Seçme-seçilme hakkı ve ifade özgürlüğü, demokrasinin en temel iki dayanağıdır. Bu iki hakkın anlam kazanabilmesi için, devlet kurumlarının seçim dönemlerinde tarafsız kalması ve yarışan adaylara eşit mesafede durması gerekir.
Ama bu seçimde, devletin televizyonu BRT bu ilkeyi çiğnedi ve 17 Ekim’de sekiz adaydan sadece Ersin Tatar ve Tufan Erhürman’ı davet ettiği bir tartışma programı planladı.
14 Ekim’de Yüksek Seçim Kurulu’na başvurarak bu açık adaletsizliğe itiraz ettim. YSK da başvurumu haklı buldu ve “17 Ekim 2025 tarihinde yapılacak programa tüm adayların birlikte davet edilmesine” karar verdi. Yani hukuk konuştu, eşitlik tesis edildi.
Peki BRT ne yaptı dersiniz? Programı genişletmek yerine, tamamen iptal etti! Yani eşitlik talebine yanıt vermek yerine tartışma zemininin kendisini ortadan kaldırdılar.

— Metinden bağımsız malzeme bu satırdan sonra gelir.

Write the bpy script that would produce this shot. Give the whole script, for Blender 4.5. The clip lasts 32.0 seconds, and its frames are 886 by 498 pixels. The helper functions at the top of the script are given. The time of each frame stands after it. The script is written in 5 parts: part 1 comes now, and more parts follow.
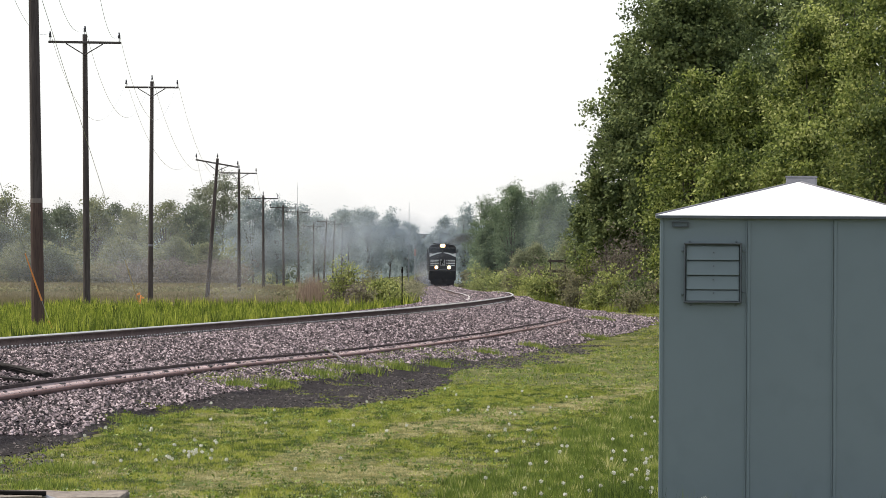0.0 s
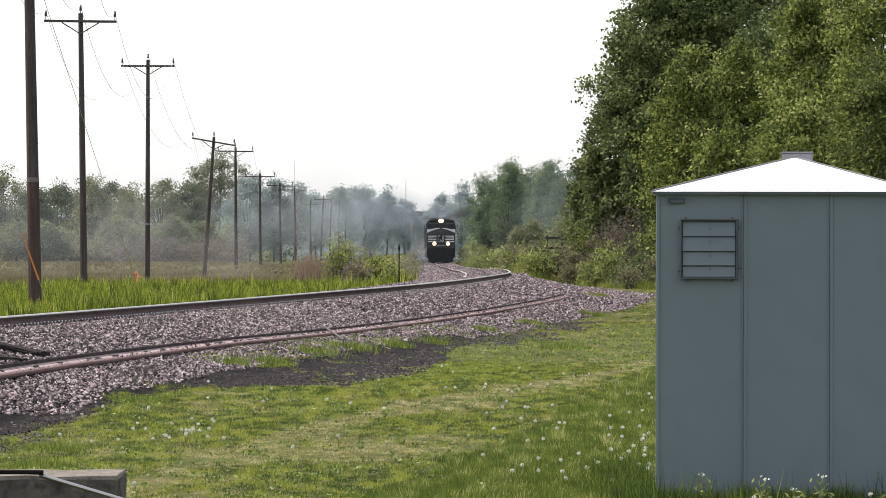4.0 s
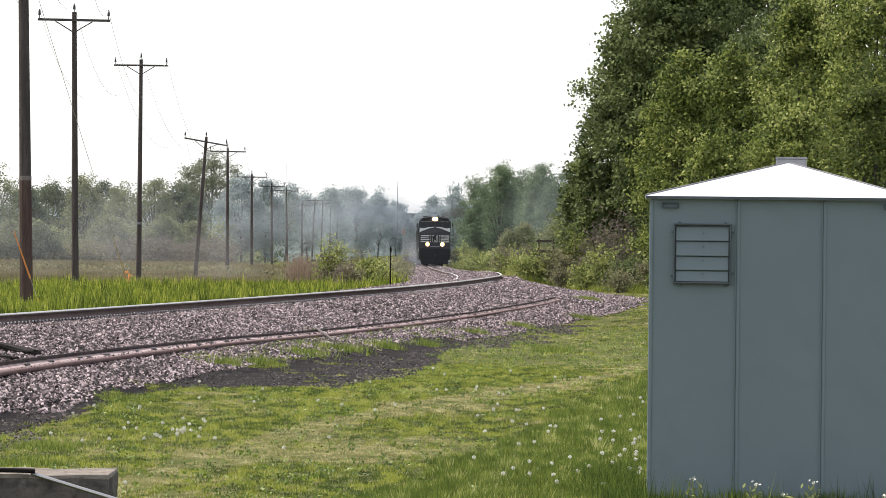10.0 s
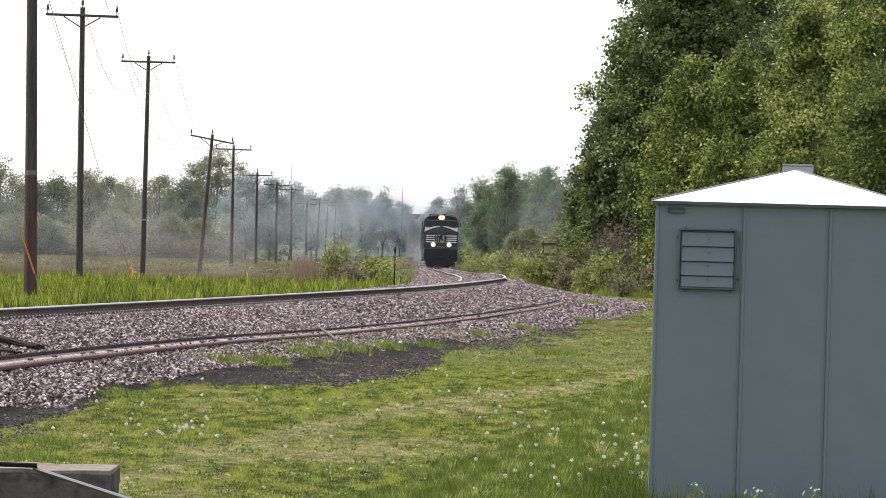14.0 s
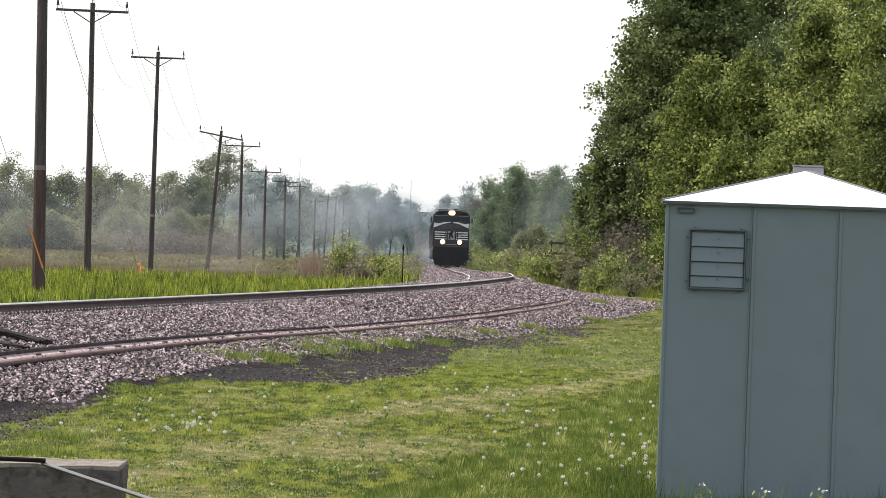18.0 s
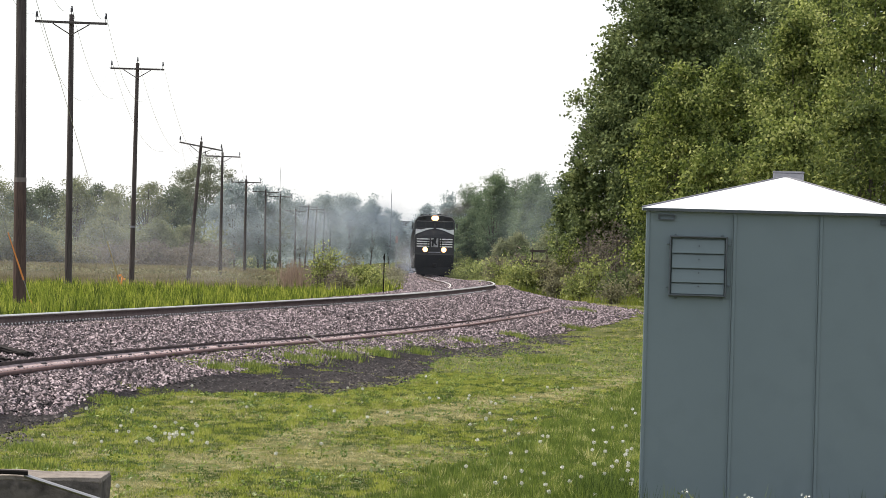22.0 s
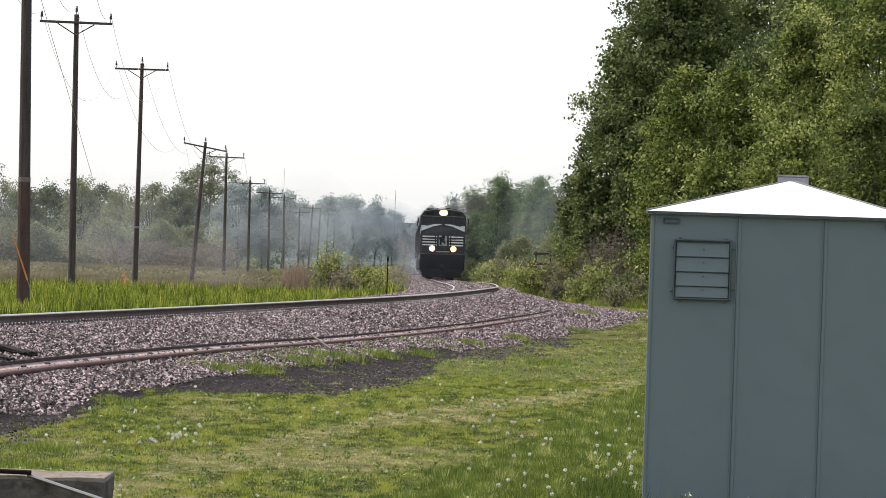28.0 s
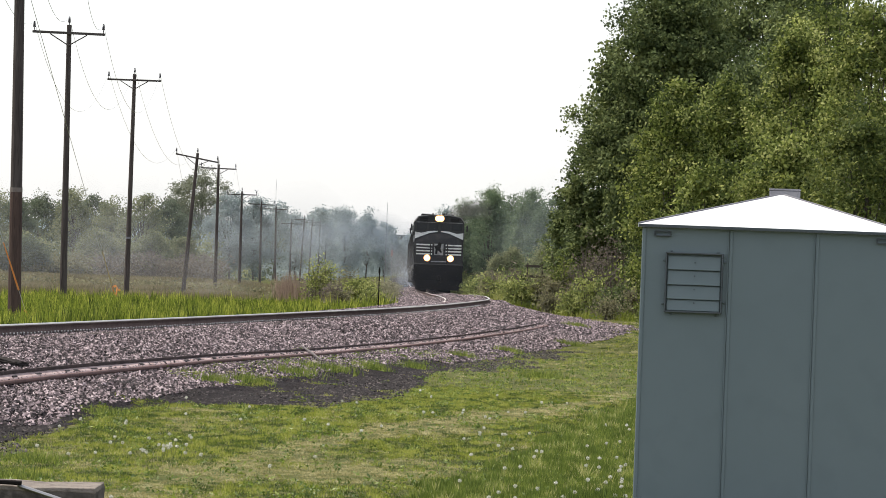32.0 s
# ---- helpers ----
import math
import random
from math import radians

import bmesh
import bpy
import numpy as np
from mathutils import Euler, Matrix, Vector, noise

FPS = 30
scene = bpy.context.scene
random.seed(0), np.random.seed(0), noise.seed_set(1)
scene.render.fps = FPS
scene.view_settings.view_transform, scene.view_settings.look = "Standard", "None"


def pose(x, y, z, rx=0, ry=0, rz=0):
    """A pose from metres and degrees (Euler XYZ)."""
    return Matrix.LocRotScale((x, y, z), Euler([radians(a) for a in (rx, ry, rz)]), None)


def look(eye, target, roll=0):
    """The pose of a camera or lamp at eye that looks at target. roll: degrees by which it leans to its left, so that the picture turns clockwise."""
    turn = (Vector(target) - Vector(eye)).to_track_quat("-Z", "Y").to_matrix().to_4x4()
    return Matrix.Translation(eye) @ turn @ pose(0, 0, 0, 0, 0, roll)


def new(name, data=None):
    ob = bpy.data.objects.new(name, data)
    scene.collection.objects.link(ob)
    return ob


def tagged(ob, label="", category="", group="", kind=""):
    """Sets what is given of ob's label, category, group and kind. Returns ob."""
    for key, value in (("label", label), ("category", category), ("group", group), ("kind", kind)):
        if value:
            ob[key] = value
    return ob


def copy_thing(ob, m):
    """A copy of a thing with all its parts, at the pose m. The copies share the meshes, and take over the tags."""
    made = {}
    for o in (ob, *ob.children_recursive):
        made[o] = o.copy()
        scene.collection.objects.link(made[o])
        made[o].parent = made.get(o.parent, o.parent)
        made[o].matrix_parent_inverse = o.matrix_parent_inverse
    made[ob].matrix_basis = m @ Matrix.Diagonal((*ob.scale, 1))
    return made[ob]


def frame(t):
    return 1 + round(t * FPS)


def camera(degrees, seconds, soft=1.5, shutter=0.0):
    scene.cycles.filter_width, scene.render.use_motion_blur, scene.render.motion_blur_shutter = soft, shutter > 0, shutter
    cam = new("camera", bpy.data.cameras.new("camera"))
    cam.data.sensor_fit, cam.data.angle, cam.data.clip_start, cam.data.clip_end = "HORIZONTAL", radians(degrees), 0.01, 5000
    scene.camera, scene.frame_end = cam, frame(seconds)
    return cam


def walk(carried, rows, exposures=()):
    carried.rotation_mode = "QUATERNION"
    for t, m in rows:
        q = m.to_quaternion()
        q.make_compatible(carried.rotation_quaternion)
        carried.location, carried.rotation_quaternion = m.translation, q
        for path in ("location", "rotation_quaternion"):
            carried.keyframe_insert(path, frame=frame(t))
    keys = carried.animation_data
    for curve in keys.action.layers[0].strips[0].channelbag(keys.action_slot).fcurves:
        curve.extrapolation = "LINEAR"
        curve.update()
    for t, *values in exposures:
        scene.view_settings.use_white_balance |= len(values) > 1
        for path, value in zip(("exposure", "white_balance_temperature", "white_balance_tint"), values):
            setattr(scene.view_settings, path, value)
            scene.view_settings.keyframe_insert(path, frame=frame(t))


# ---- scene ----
# The camera is held by hand at standing height with a long lens: it sways and slowly leans.
cam = camera(9.957, 32.0, soft=0.5)
EYE = 1.79
# seconds, sideways sway, yaw, pitch, lean
PATH = [
    (0, -0.0000, 0.0007, 0.1082, 0.354), (0.5, 0.0090, -0.0407, 0.0801, -0.090), (1, 0.0024, -0.0147, 0.0467, 0.217),
    (1.5, 0.0017, 0.0657, 0.0230, 0.377), (2, -0.0001, 0.1454, 0.0080, 0.344), (2.5, 0.0013, 0.1553, -0.0286, 0.254),
    (3, -0.0010, 0.1168, -0.0611, 0.228), (3.5, 0.0084, 0.0605, -0.0963, 0.128), (5.5, -0.0079, -0.2467, -0.2693, 0.193),
    (6, -0.0050, -0.1956, -0.2301, 0.224), (6.5, -0.0103, -0.1490, -0.2079, 0.682), (7, -0.0152, -0.1170, -0.2165, 0.731),
    (7.5, -0.0085, -0.0874, -0.1788, 0.590), (8, -0.0081, -0.0560, -0.1187, 0.545), (8.5, -0.0033, -0.0045, -0.0910, 0.593),
    (9, -0.0098, -0.0266, -0.0680, 0.810), (9.5, -0.0098, -0.0708, -0.1064, 0.734), (10, -0.0100, -0.1341, -0.1220, 0.631),
    (10.5, -0.0056, -0.1753, -0.1482, 0.607), (11, -0.0067, -0.1396, -0.1576, 0.927), (11.5, -0.0034, -0.1059, -0.1268, 0.974),
    (12, -0.0117, -0.0997, -0.1454, 1.100), (12.5, -0.0164, -0.0660, -0.1943, 1.060), (13, -0.0069, -0.0837, -0.1852, 1.101),
    (13.5, -0.0085, -0.1042, -0.1564, 1.284), (14, -0.0183, -0.0868, -0.1079, 1.555), (14.5, -0.0127, -0.0607, -0.0935, 1.600),
    (16.5, -0.0255, -0.0574, -0.1646, 1.855), (17, -0.0317, -0.0106, -0.1723, 1.923), (17.5, -0.0286, 0.0172, -0.1604, 1.944),
    (18, -0.0324, -0.0003, -0.1316, 2.004), (18.5, -0.0282, -0.0299, -0.0934, 1.995), (19, -0.0266, -0.0598, -0.0658, 1.852),
    (19.5, -0.0219, -0.0583, -0.0901, 1.788), (20, -0.0230, -0.0445, -0.1236, 1.649), (20.5, -0.0311, -0.0761, -0.1365, 1.775),
    (21, -0.0301, -0.1250, -0.1024, 1.770), (21.5, -0.0334, -0.1766, -0.0515, 1.877), (22, -0.0318, -0.2122, -0.0255, 1.555),
    (22.5, -0.0279, -0.1993, 0.0016, 1.478), (23, -0.0269, -0.2154, 0.0422, 1.439), (23.5, -0.0254, -0.1665, 0.0980, 1.550),
    (24, -0.0313, -0.1601, 0.1207, 1.468), (24.5, -0.0310, -0.1631, 0.0505, 1.625), (25, -0.0302, -0.1798, -0.0356, 1.583),
    (25.5, -0.0289, -0.1962, -0.0801, 1.459), (27.5, -0.0353, -0.1558, 0.0270, 1.842), (28, -0.0386, -0.1726, -0.0039, 1.867),
    (28.5, -0.0436, -0.1789, -0.0356, 2.139), (29, -0.0404, -0.1911, -0.0354, 2.192), (29.5, -0.0383, -0.1951, -0.0213, 2.334),
    (30, -0.0431, -0.2014, 0.0104, 2.542), (30.5, -0.0452, -0.2334, 0.0975, 2.412), (31, -0.0479, -0.2355, 0.1231, 2.494),
    (31.5, -0.0456, -0.2613, 0.1344, 2.143), (32, -0.0371, -0.2612, 0.1360, 2.119),
]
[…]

Daha da ilginci, BRT Müdürü Meryem Özkurt, YSK kararına adeta karşı açıklama yaptı. “Fırsat eşitliği her adayın her programa çağrılması şeklinde değerlendirilemez” diyerek meseleyi çarpıttı. Oysa mesele her programa çağrılmak değil, çok adaylı tartışma programında eşit temsil hakkının sağlanmasıdır.
Sayın Özkurt, önce neden iki adaylı bir program planladıklarını anlatsın. YSK devreye girmeseydi, o program iki adayla yapılacaktı. Ne hakla?
Gerçek ortadadır. BRT yönetimi, cumhurbaşkanı adayları arasında ayrım yapmış, altı adayın eşitlik hakkını ihlal etmiş, yurttaşların tüm adayları aynı yayında izleyip fikirlerini kıyaslama hakkını da ellerinden almıştır.
“Sekiz aday olursa format bozulur, süre yetmez” bahanesiyle 50 yıllık demokratik bir geleneği çöpe atmak, bir BRT müdürünün haddi değildir. BRT halkın, vergi ödeyen yurttaşların kurumudur. Hiç kimsenin böyle bir kurumun çatısı altında seçim adaletini çiğnemeye hakkı yoktur.
Konuyla ilgili olarak YSK’ya ikinci bir başvuru yaptım. BRT yönetimini de aldıkları kararı gözden geçirmeye ve kamu yayıncılığı sorumluluğunu yerine getirmeye çağırıyorum.